I had the honor of hosting my older sister (Marie) over the Thanksgiving weekend. We have established a bit of a tradition. She comes up for Thanksgiving, spends the weekend, we go to the Craftsman's Classic in Greensboro, hit a few fabric stores and spend the rest of the weekend sewing. She brought a project with her. A co-worker has commissioned her to do a T-Shirt quilt.
Marie arrived with a sack of the young ladies favorite T-shirts and instructions. To say that the t-shirts were WELL worn would be the understatement of the decade. The instructions were simple - include her "favorite" t-shirts and make it big enough for her to wrap up in. I'm told she's a healthy young lady. We decided to create 12 blocks in a 3 x 4 pattern with double borders between the blocks using several border fabrics. We decided that the 1 shirt that absolutely must be in the quilt was not salvageable for a block in a quilt that would be used regularly.

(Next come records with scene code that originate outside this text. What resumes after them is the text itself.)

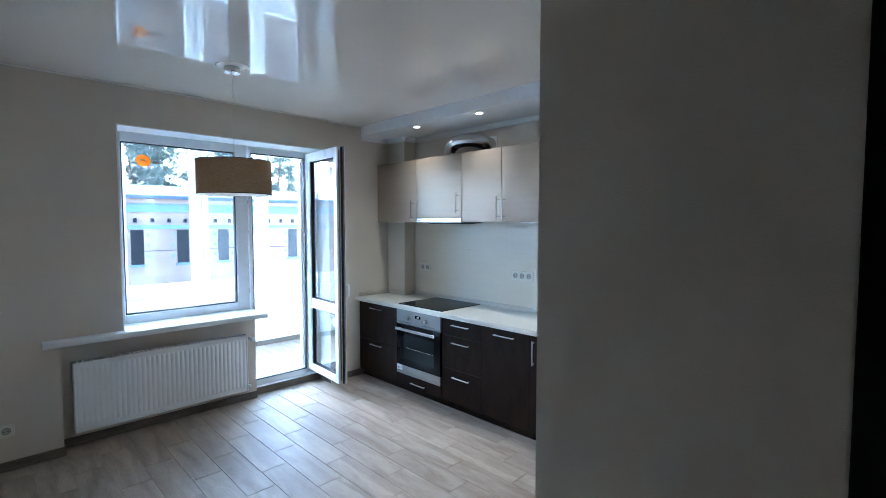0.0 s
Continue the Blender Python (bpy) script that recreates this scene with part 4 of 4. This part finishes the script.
def pine(x, y, h, seed):
    """A pine: a tapered, slightly bent trunk, bare below, with limbs that carry loose clumps of needles."""
    rnd = random.Random(seed)
    t = thing("pine_tree", (x, y, -3.6), "tall pine with a bare trunk and loose crown", "tree", "pines behind the house")
    bend = [(x + 0.25 * math.sin(0.5 * k + seed), y + 0.25 * math.cos(0.4 * k + seed), -3.6 + h * k / 10) for k in range(11)]
    bm = tube_bm(bend, [0.20 * (1 - 0.085 * k) for k in range(11)], 10)
    crown = bmesh.new()
    for i in range(34):
        k = 3.6 + 6.3 * (i / 34) + rnd.uniform(-0.2, 0.2)
        j = min(int(k), 9)
        p = Vector(bend[j]).lerp(Vector(bend[j + 1]), k - j)
        a, ln_ = rnd.uniform(0, 6.283), rnd.uniform(1.0, 3.0) * (1.15 - 0.075 * k)
        q = p + Vector((math.cos(a) * ln_, math.sin(a) * ln_, rnd.uniform(0.0, 0.7)))
        add_tube(bm, [p, p.lerp(q, 0.5) + Vector((0, 0, -0.08)), q], [0.05, 0.035, 0.012], 6)
        for c in range(5):
            o = p.lerp(q, rnd.uniform(0.35, 1.1)) + Vector((rnd.gauss(0, 0.22), rnd.gauss(0, 0.22), rnd.gauss(0.1, 0.16)))
            for s in range(34):
                d1 = Vector((rnd.gauss(0, 1), rnd.gauss(0, 1), rnd.gauss(0.2, 0.7))).normalized()
                st_ = o + d1 * rnd.uniform(0.02, 0.25)
                sd = d1.orthogonal().normalized() * rnd.uniform(0.03, 0.06)
                e_ = st_ + d1 * rnd.uniform(0.18, 0.40)
                vs = [crown.verts.new(v) for v in (st_ - sd, st_ + sd, e_)]
                crown.faces.new(vs)
    part("trunk", bm, BARK, t, "reddish brown bark")
    part("crown", crown, NEEDLES, t, "loose blue-green needles")


for i, (x, y, h) in enumerate(((-31, 1.5, 11.5), (-33, 4.2, 13.0), (-32, 6.8, 10.5), (-35, 9.4, 12.5), (-33, 12.5, 11.0), (-32, 16.0, 13.0), (-36, 20.5, 12.0), (-34, -3.0, 12.0), (-33, 26.0, 11.5), (-32.5, 3.0, 17.0), (-33.5, 8.2, 18.0), (-32.5, 11.2, 16.0), (-33.5, 14.4, 17.0))):
    pine(x, y, h, i + 3)

# ---------------------------------------------------------------- pieces: splashback tiles, floor planks
for x0, x1 in zip(edges, edges[1:]):
    for z0, z1 in ((0.831, 1.345), (1.345, 1.690)):
        part("tile", box_bm((x0 + 0.0011, x1 - 0.0011), (YT, YN - 0.0072), (z0 + 0.0011, z1 - 0.0011), 0.0004, 1), SPLASH, sp)

floor_ob = bpy.data.objects["floor"]
PW, PL, GAP = 0.172, 0.600, 0.0030
meshes = {}


def plank(x0, x1, y0, y1):
    """One tile, cut to the given edges; whole ones share their mesh."""
    w, l = round(x1 - x0, 3), round(y1 - y0, 3)
    if w < 0.012 or l < 0.012:
        return
    if (w, l) not in meshes:
        bm = box_bm((-w / 2 + GAP / 2, w / 2 - GAP / 2), (-l / 2 + GAP / 2, l / 2 - GAP / 2), (-0.010, 0), 0.0009, 1)
        me = bpy.data.meshes.new("plank_tile")
        bm.to_mesh(me)
        bm.free()
        me.materials.append(TILE_FLOOR)
        meshes[(w, l)] = me
    o = new("plank_tile", meshes[(w, l)])
    o.parent = floor_ob
    o.location = ((x0 + x1) / 2, (y0 + y1) / 2, random.uniform(-0.0004, 0.0))


def plank_area(xa, xb, ya, yb):
    k0 = math.floor((ya - 1.299) / PW)
    for k in range(k0, math.ceil((yb - 1.299) / PW)):
        y0, y1 = max(ya, 1.299 + PW * k), min(yb, 1.299 + PW * (k + 1))
        ph = -2.16 - 0.2 * k
        j = math.floor((xa - ph) / PL)
        while ph + j * PL < xb:
            plank(max(xa, ph + j * PL), min(xb, ph + (j + 1) * PL), y0, y1)
            j += 1


plank_area(-3.859, XE, YS, YN - 0.02)
plank_area(XE, XH, -1.0, YH)
plank_area(XB, -4.113, YB, 4.5)
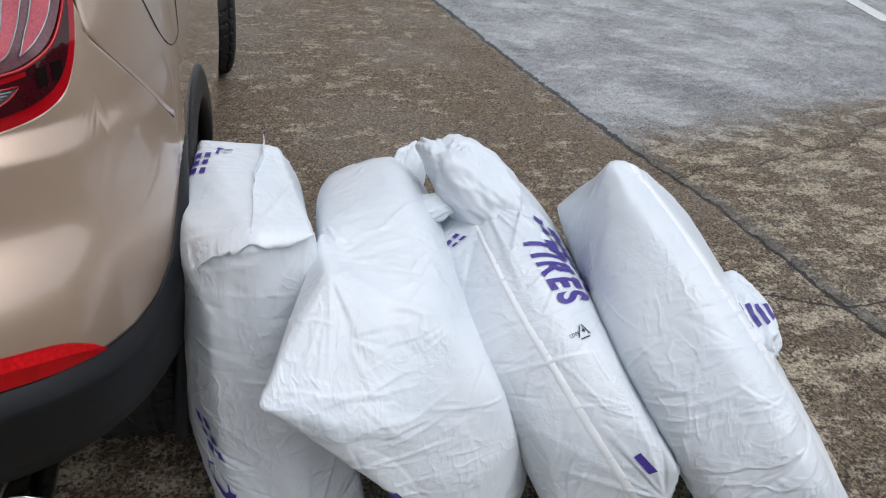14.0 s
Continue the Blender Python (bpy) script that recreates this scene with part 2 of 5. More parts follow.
def make_film():
    """White polythene film: a little light comes through, fine creases in two directions."""
    m = bpy.data.materials.new("white_polythene_film")
    m.use_nodes = True
    nt = m.node_tree
    b = nt.nodes["Principled BSDF"]
    c = coords(nt)
    dirt = noise_node(nt, c, 7, 6, 0.6)
    base = mix_node(nt, range_node(nt, dirt, 0.35, 0.75), (0.70, 0.738, 0.775), (0.625, 0.675, 0.722))
    specks = range_node(nt, noise_node(nt, c, 150, 2), 0.80, 0.82)
    base = mix_node(nt, math_node(nt, "MULTIPLY", specks, 0.5), base, (0.30, 0.29, 0.27))
    nt.links.new(base, b.inputs["Base Color"])
    b.inputs["Roughness"].default_value = 0.30
    b.inputs["Specular IOR Level"].default_value = 0.5
    warp = nt.nodes.new("ShaderNodeVectorMath")
    warp.operation = "ADD"
    wn_ = nt.nodes.new("ShaderNodeTexNoise")
    wn_.inputs["Scale"].default_value = 6
    nt.links.new(c, wn_.inputs["Vector"])
    sc = nt.nodes.new("ShaderNodeVectorMath")
    sc.operation = "SCALE"
    sc.inputs["Scale"].default_value = 0.07
    nt.links.new(wn_.outputs["Color"], sc.inputs[0])
    nt.links.new(c, warp.inputs[0])
    nt.links.new(sc.outputs[0], warp.inputs[1])

    times, plus = (lambda p, q: math_node(nt, "MULTIPLY", p, q)), (lambda p, q: math_node(nt, "ADD", p, q))

    def turned(turn, stretch):
        mp = nt.nodes.new("ShaderNodeMapping")
        mp.inputs["Rotation"].default_value, mp.inputs["Scale"].default_value = turn, stretch
        nt.links.new(warp.outputs[0], mp.inputs[0])
        return mp.outputs[0]

    def crinkle(scale, turn, stretch, thin):
        """Thin sharp fold lines: the level line of a stretched noise."""
        n = noise_node(nt, turned(turn, stretch), scale, 2.0, 0.45)
        return range_node(nt, math_node(nt, "ABSOLUTE", math_node(nt, "SUBTRACT", n, 0.5)), 0.0, thin, 1.0, 0.0, False)

    def dent(scale, turn, stretch):
        """Small flat-sided dents."""
        v = nt.nodes.new("ShaderNodeTexVoronoi")
        v.inputs["Scale"].default_value = scale
        nt.links.new(turned(turn, stretch), v.inputs["Vector"])
        return v.outputs["Distance"]

    def patchy(scale, low, high, shift):
        mp = nt.nodes.new("ShaderNodeMapping")
        mp.inputs["Location"].default_value = (shift, 2 * shift, 0)
        nt.links.new(c, mp.inputs[0])
        return range_node(nt, noise_node(nt, mp.outputs[0], scale, 3), low, high)

    h = times(dent(11, (0.4, 0.9, 0.3), (1, 1, 1.8)), 0.30)
    h = plus(h, times(times(dent(30, (1.1, 0.2, 0.8), (1.5, 1, 0.8)), patchy(5, 0.40, 0.66, 0.0)), 0.28))
    h = plus(h, times(times(crinkle(9, (0.3, 0.7, 0.2), (1, 1, 2.6), 0.07), patchy(5, 0.47, 0.63, 3.0)), 0.26))
    h = plus(h, times(times(crinkle(17, (1.0, 0.3, 0.9), (2.4, 1, 1), 0.09), patchy(6, 0.47, 0.63, 7.0)), 0.18))
    h = plus(h, times(times(crinkle(34, (0.2, 1.3, 0.5), (1, 2.2, 1), 0.10), patchy(7, 0.47, 0.63, 11.0)), 0.10))
    h = plus(h, times(times(crinkle(70, (0.8, 0.4, 1.3), (1, 1, 1.9), 0.14), patchy(8, 0.47, 0.65, 15.0)), 0.045))
    h = plus(h, times(noise_node(nt, c, 90, 3, 0.6), 0.03))
    nt.links.new(bump_node(nt, h, 0.6, 0.010), b.inputs["Normal"])
    return m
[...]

My plan was to add a fabric border and frame it.
The favorite T-shirts were a hot mess. "Hot Mess" is a new phrase I picked up this weekend. The prints on these t-shirts were faded, stretched, cracked, stained. One of these was a simple grey T-Shirt from her college days. The design was simple -- the college name was written in block lettering across the front of the shirt but most letters were only visible by looking closely under the Ott light. It was also full of holes - and I do mean full. This was the one that was destined to be framed. We started with about 22 shirts, picked 16 that could be salvaged and created 13 blocks by patching, combining, etc.
First task - make those must have shirts usable. We solved the faded design issue with some fabric paint pens. After some work here's what we ended up with ...

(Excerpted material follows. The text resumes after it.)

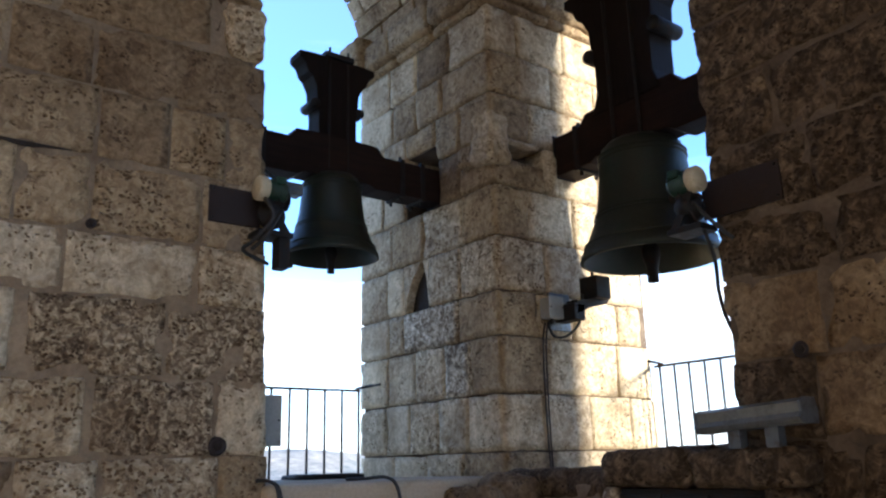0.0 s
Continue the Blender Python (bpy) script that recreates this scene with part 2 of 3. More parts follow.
def worn(name, base, worn_to, rough, metal, scale=14, amount=0.6, depth=0.004):
    """Painted, cast or rusted surface with patches of a second colour."""
    m = material(name, base, rough, metal)
    t = m.node_tree
    b = t.nodes["Principled BSDF"]
    v = place(t)
    n, f = noise_node(t, v, scale, 6, 0.65, 0.3), noise_node(t, v, scale * 7, 4, 0.6)
    mask = ramp(t, n, (0.62 - 0.2 * amount, (0, 0, 0)), (0.72 - 0.1 * amount, (1, 1, 1)))
    c = blend(t, mask, base, worn_to)
    c = blend(t, 0.5, c, ramp(t, f, (0.3, (0.75, 0.75, 0.75)), (0.65, (1.12, 1.12, 1.12))), "MULTIPLY")
    t.links.new(c, b.inputs["Base Color"])
    r = ramp(t, n, (0.3, (rough * 0.8,) * 3), (0.7, (min(1, rough * 1.25),) * 3))
    t.links.new(r, b.inputs["Roughness"])
    t.links.new(bump(t, f, 0.35, depth), b.inputs["Normal"])
    return m


def wood_material(name, light, dark, axis=0):
    m = material(name, light, 0.75)
    t = m.node_tree
    t.nodes["Principled BSDF"].inputs["Specular IOR Level"].default_value = 0.2
    co = t.nodes.new("ShaderNodeTexCoord")
    mp = t.nodes.new("ShaderNodeMapping")
    s = [26.0, 26.0, 26.0]
    s[axis] = 1.6
    mp.inputs["Scale"].default_value = s
    t.links.new(co.outputs["Object"], mp.inputs[0])
    n = noise_node(t, mp.outputs[0], 1.6, 6, 0.6, 0.4)
    w = noise_node(t, co.outputs["Object"], 5, 4)
    c = blend(t, 1.0, ramp(t, n, (0.3, dark), (0.7, light)), ramp(t, w, (0.3, (0.6, 0.6, 0.6)), (0.7, (1.1, 1.1, 1.1))), "MULTIPLY")
    t.links.new(c, t.nodes["Principled BSDF"].inputs["Base Color"])
    t.links.new(bump(t, n, 0.5, 0.006), t.nodes["Principled BSDF"].inputs["Normal"])
    return m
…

At the point we were auditioning blocks and borders, our 3 x 4 plan became 4 x 4 which meant we had to come up with 4 more usable blocks. We picked up 2 t-shirts that were in good condition but did not fit the overall school theme, and then we had to build 1 more out of shirt pocket logos. We were still a block short so the framed piece became a block. Now this particular t-shirt had been cut already with the idea of framing. Using the fabric paint pens, the logo was restored, bonded a good t-shirt back to the logo to strengthen and cover up all the holes, then put tulle over the top to help with wear and tear. Used the school colors to build the block but was limited on how to build it because the shirt was trimmed with the intent to frame for hanging on the wall. Not a great block, but the "absolutely must have" shirt is now in the quilt.

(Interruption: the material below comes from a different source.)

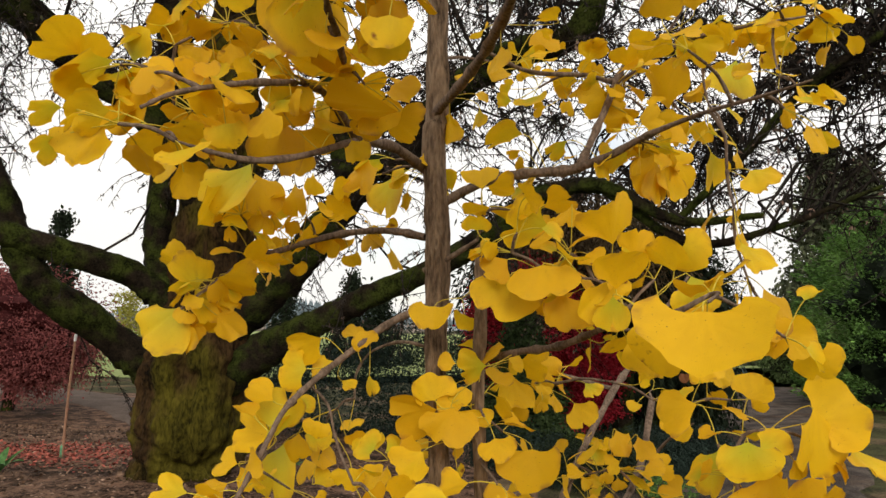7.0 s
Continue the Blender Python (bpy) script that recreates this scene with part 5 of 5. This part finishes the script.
leaf_spray(limb, [(0.025, 1.234, 1.505, 0.041, 77, -22, -128, 9), (-0.044, 1.163, 1.405, 0.093, -25, 32, 78, 5), (0.020, 1.172, 1.459, 0.062, 52, -15, 42, 23), (0.087, 1.140, 1.503, 0.089, -5, -27, 132, 23), (0.099, 1.173, 1.480, 0.063, -11, 20, -90, 5), (0.084, 1.116, 1.455, 0.069, 42, 7, -40, 18), (0.066, 1.091, 1.444, 0.046, -43, -8, 180, 17), (0.023, 1.096, 1.426, 0.063, -75, -12, -106, 23), (0.053, 1.084, 1.417, 0.052, -50, 7, -117, 5), (0.104, 1.203, 1.431, 0.060, -11, -42, 110, 5), (-0.026, 1.215, 1.338, 0.096, -27, -25, 161, 3), (0.057, 1.121, 1.379, 0.095, -49, -13, -113, 23)])
leaf_spray(limb, [(0.094, 1.149, 1.366, 0.051, -70, -11, -150, 18), (0.102, 1.274, 1.340, 0.040, 42, -6, -31, 3), (0.067, 1.174, 1.328, 0.035, -51, 4, -125, 9), (0.058, 1.144, 1.350, 0.045, 3, -61, 121, 3), (0.082, 1.319, 1.198, 0.046, -27, 27, -102, 2), (0.145, 1.195, 1.338, 0.042, -77, -8, -162, 9)])
limb = sapling_branch("branch", [(0.080, 1.350, 1.269, 0.0032), (0.075, 1.220, 1.276, 0.0043), (0.055, 1.200, 1.254, 0.0043), (0.037, 1.180, 1.225, 0.0032)])
leaf_spray(limb, [(-0.031, 1.265, 1.302, 0.029, 53, -43, 49, 2), (0.008, 1.244, 1.292, 0.073, -32, 11, -130, 18), (0.070, 1.247, 1.279, 0.041, 35, 29, -20, 3), (0.066, 1.258, 1.238, 0.082, -72, 13, 147, 5), (0.033, 1.259, 1.248, 0.036, -10, -50, 87, 3)])
limb = sapling_branch("branch", [(0.034, 1.180, 1.217, 0.0032), (0.017, 1.150, 1.193, 0.0037), (0.008, 1.130, 1.178, 0.0036), (0.009, 1.100, 1.162, 0.0025)])
leaf_spray(limb, [(0.036, 1.176, 1.157, 0.075, -31, 19, -111, 18), (0.025, 1.168, 1.153, 0.053, -28, 12, -113, 24), (-0.053, 1.150, 1.138, 0.075, -35, -10, 150, 5), (-0.035, 1.150, 1.138, 0.050, -59, 10, 169, 5), (0.009, 1.164, 1.148, 0.050, -60, 16, 157, 3), (-0.046, 1.122, 1.121, 0.050, -31, -26, 156, 18), (-0.006, 1.116, 1.113, 0.051, -47, -7, 165, 18), (0.014, 1.132, 1.117, 0.051, -19, 20, -114, 3), (0.037, 1.154, 1.122, 0.050, -54, 12, 152, 18), (0.055, 1.163, 1.119, 0.037, -72, 22, 162, 5), (0.049, 1.148, 1.096, 0.034, -36, 9, -139, 0)])
limb = sapling_branch("branch", [(0.095, 1.330, 1.094, 0.0046), (0.077, 1.320, 1.113, 0.0045), (0.054, 1.280, 1.145, 0.0031), (0.022, 1.220, 1.181, 0.0017)])
leaf_spray(limb, [(-0.015, 1.237, 1.181, 0.055, -28, -58, 111, 9), (0.006, 1.231, 1.187, 0.079, -67, -17, -103, 3), (0.020, 1.246, 1.198, 0.045, -36, 17, -104, 18), (-0.097, 1.206, 1.144, 0.066, -34, -59, 137, 2), (-0.029, 1.193, 1.159, 0.040, 35, -27, 64, 2), (0.048, 1.241, 1.181, 0.053, -69, 20, 136, 23), (0.080, 1.263, 1.100, 0.040, -29, 3, 142, 3), (0.081, 1.300, 1.134, 0.033, -44, 26, -147, 18)])
limb = sapling_branch("branch", [(0.108, 1.330, 1.002, 0.0055), (0.064, 1.300, 1.020, 0.0060), (0.054, 1.270, 1.072, 0.0050), (0.047, 1.240, 1.100, 0.0024)])
limb = sapling_branch("branch", [(0.035, 1.300, 1.194, 0.0025), (-0.036, 1.320, 1.196, 0.0026), (-0.112, 1.340, 1.201, 0.0027), (-0.179, 1.330, 1.195, 0.0021), (-0.206, 1.300, 1.174, 0.0014)])
leaf_spray(limb, [(-0.147, 1.278, 1.322, 0.039, -15, -27, 120, 3), (-0.158, 1.295, 1.298, 0.043, -38, -14, 151, 2), (-0.159, 1.333, 1.269, 0.044, -55, -7, 165, 18), (-0.191, 1.295, 1.260, 0.045, 16, -31, 112, 23), (-0.264, 1.573, 1.247, 0.049, 65, -21, 50, 23), (-0.068, 1.284, 1.319, 0.045, -58, -6, 166, 18), (-0.124, 1.384, 1.276, 0.043, -11, -35, 114, 24), (-0.166, 1.437, 1.238, 0.041, 31, -23, 69, 9), (-0.200, 1.425, 1.215, 0.089, 21, -6, 78, 23), (-0.200, 1.342, 1.205, 0.073, 56, -10, 79, 24), (-0.171, 1.399, 1.209, 0.070, 56, -4, 65, 9), (-0.217, 1.279, 1.164, 0.089, -7, -26, 126, 23)])
leaf_spray(limb, [(-0.206, 1.299, 1.181, 0.059, -1, -17, 102, 23), (-0.160, 1.311, 1.171, 0.059, -25, -20, 149, 23), (-0.137, 1.391, 1.216, 0.054, 59, 6, 52, 18), (-0.088, 1.329, 1.182, 0.046, -30, -44, 154, 23), (-0.076, 1.295, 1.172, 0.050, -44, 11, -118, 5), (-0.049, 1.257, 1.171, 0.047, -8, -36, 131, 5), (-0.033, 1.309, 1.231, 0.060, -25, -46, 132, 3), (-0.185, 1.293, 1.110, 0.036, 61, 19, 70, 5), (-0.204, 1.304, 1.071, 0.040, -7, -4, 152, 23), (-0.148, 1.239, 1.094, 0.051, -41, -13, 157, 5), (0.069, 1.282, 1.176, 0.040, -62, 6, -140, 5), (-0.055, 1.300, 1.212, 0.046, -73, -16, -118, 20)])
leaf_spray(limb, [(-0.109, 1.300, 1.156, 0.047, -48, 4, -177, 0), (-0.172, 1.300, 1.136, 0.042, -21, -45, 124, 14)])
limb = sapling_branch("branch", [(0.088, 1.400, 1.366, 0.0047), (0.142, 1.460, 1.331, 0.0050), (0.211, 1.520, 1.287, 0.0045)])
leaf_spray(limb, [(0.123, 1.408, 1.342, 0.059, -45, -22, 137, 23), (0.294, 1.579, 1.350, 0.044, -55, 13, -128, 24), (0.196, 1.495, 1.267, 0.042, -34, 3, -124, 5), (0.232, 1.499, 1.274, 0.037, 15, -40, 71, 5)])
limb = sapling_branch("branch", [(0.164, 1.850, 1.765, 0.0030), (0.241, 1.900, 1.740, 0.0031), (0.330, 1.920, 1.686, 0.0031), (0.396, 1.900, 1.649, 0.0021)])
withered_spray(limb, [(0.212, 1.900, 1.701, 0.046, -95), (0.204, 1.900, 1.676, 0.036, -80), (0.224, 1.900, 1.683, 0.036, -110), (0.340, 1.920, 1.676, 0.052, -100), (0.306, 1.920, 1.689, 0.036, -70), (0.358, 1.900, 1.650, 0.041, -90), (0.096, 1.800, 1.755, 0.029, -90), (0.376, 1.800, 1.589, 0.029, -90)])


def grow_spurs():
    """Short twigs out to the leaves that stand off, and the spur from which each leaf's stalk springs."""
    wood = [p for line in WOOD for p in line]
    stems, spurs = len(wood), [None] * len(FEET)
    gap = [min(np.linalg.norm(np.array(foot) - p) for p in wood) for foot, _ in FEET]
    for i in sorted(range(len(FEET)), key=lambda k: gap[k]):
        foot = np.array(FEET[i][0])
        back = foot - 0.03 * np.array(FEET[i][1])
        pool = np.array(wood)
        gaps = np.linalg.norm(pool - back, axis=1)
        gaps[stems:] += 0.025
        near = pool[gaps.argmin()]
        far = np.linalg.norm(near - foot)
        if far > 0.07:
            end = near + (foot - near) * (1 - 0.045 / far)
            mid = (near + end) / 2 + np.array((leaf_rng.gauss(0, 0.04), leaf_rng.gauss(0, 0.04), 0.04)) * far
            rows = [(*near, 0.0021), (*mid, 0.0017), (*end, 0.0013)]
            tube_object("twig", rows, TWIG_BARK, ginkgo, 6, 5, 0.2, i * 0.37, 0.5)
            wood += list(smooth_path(rows, 6)[3:, :3])
            near = end
        spurs[i] = near
    return spurs


SPURS = grow_spurs()


def stalk(a, b, way, bow):
    """A thin stalk bowed from the spur a into the blade's foot b."""
    c = b - way * bow
    pts = [a * (1 - u) ** 2 + 2 * c * u * (1 - u) + b * u * u for u in (0, 0.25, 0.5, 0.75, 1.0)]
    for p, q in zip(pts[:-1], pts[1:]):
        STALK_ENDS.append((p, q))


def tuft_leaves():
    """The smaller leaves that crowd round each spur, behind and between the others, in one mesh."""
    v, f, uv = [], [], []
    for spur in SPURS:
        bare = -0.24 < spur[0] < -0.02 and 1.5 < spur[2] < 1.74
        for _ in range(0 if bare else leaf_rng.choice(TUFT) + (spur[2] < 1.42 or 1.72 < spur[2] < 2.2) + (spur[2] < 1.42 and spur[0] > 0.08)):
            out = Vector((leaf_rng.gauss(0, 1), leaf_rng.gauss(0.35, 0.8), leaf_rng.gauss(-0.15, 0.8))).normalized()
            size = leaf_rng.uniform(0.026, 0.05)
            at = Vector(tuple(spur)) + out * leaf_rng.uniform(0.022, 0.042)
            lv, lf, luv, (fx, fy) = leaf_rng.choice(SMALL_FORMS)
            up = Vector((leaf_rng.gauss(0, 0.5), leaf_rng.gauss(-0.4, 0.5), 1))
            fwd = (out + Vector((0, 0, -0.35))).normalized()
            lat = fwd.cross(up).normalized()
            m = Matrix((lat, fwd, lat.cross(fwd))).transposed().to_4x4()
            m.translation = at
            m = m @ Matrix.Scale(size, 4) @ Matrix.Translation((-fx, -fy, 0))
            b = len(v)
            v += [tuple(m @ Vector(p) - Vector(ginkgo.location)) for p in lv]
            f += [tuple(i + b for i in q) for q in lf]
            uv += luv
            stalk(np.array(spur), np.array(at), np.array(fwd), 0.012)
    me = bpy.data.meshes.new("inner_leaves")
    me.from_pydata(v, [], f)
    layer = me.uv_layers.new(name="fan")
    for loop in me.loops:
        layer.data[loop.index].uv = uv[loop.vertex_index]
    me.polygons.foreach_set("use_smooth", np.ones(len(me.polygons), bool))
    me.materials.append(GINKGO_JOINED)
    ob = new("inner_leaves", me)
    ob.parent = ginkgo
    tagged(ob, "smaller yellow leaves inside the crown", kind="stuff")


TUFT = (0, 1, 1, 2, 2)
STALK_ENDS = []
for (foot, way), spur in zip(FEET, SPURS):
    stalk(spur, np.array(foot), np.array(way), 0.25 * np.linalg.norm(np.array(foot) - spur))
tuft_leaves()
sa, sb = np.array([p for p, _ in STALK_ENDS]), np.array([q for _, q in STALK_ENDS])
sv, sf = sticks(sa, sb, np.full(len(sa), 0.00065), np.full(len(sa), 0.00065))
mesh_object("leaf_stalk_mass", local(ginkgo, sv), sf, STALK, ginkgo, "thin yellow-green leaf stalks", smooth=True, kind="stuff")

At least 2 hours of moving blocks and deciding which border color to put on which shirt resulted in this top ....
The remaining pocket logos were mixed into a border that will measure 4" finished. We built the borders and laid them out on my design floor. I don't have a design wall yet. My husband bought some new tools this weekend so I expect one soon.
Close ups of the the border inserts before sewing....
By this time it was mid Sunday afternoon and my sister had to drive back to SC. She has to sew on the final border and get it quilted. We will be sure to post the finished product. I hope that we will also be able to post a picture of the young lady when she gets here quilt.
This coming week, I have to work on my dirty Santa swap and quilt of honor block for TMQG. I'm hoping Santa will bring me a good camera with a wide angle lens for better pictures.
Happy quilting, sewing, knitting to all and to all a good night!!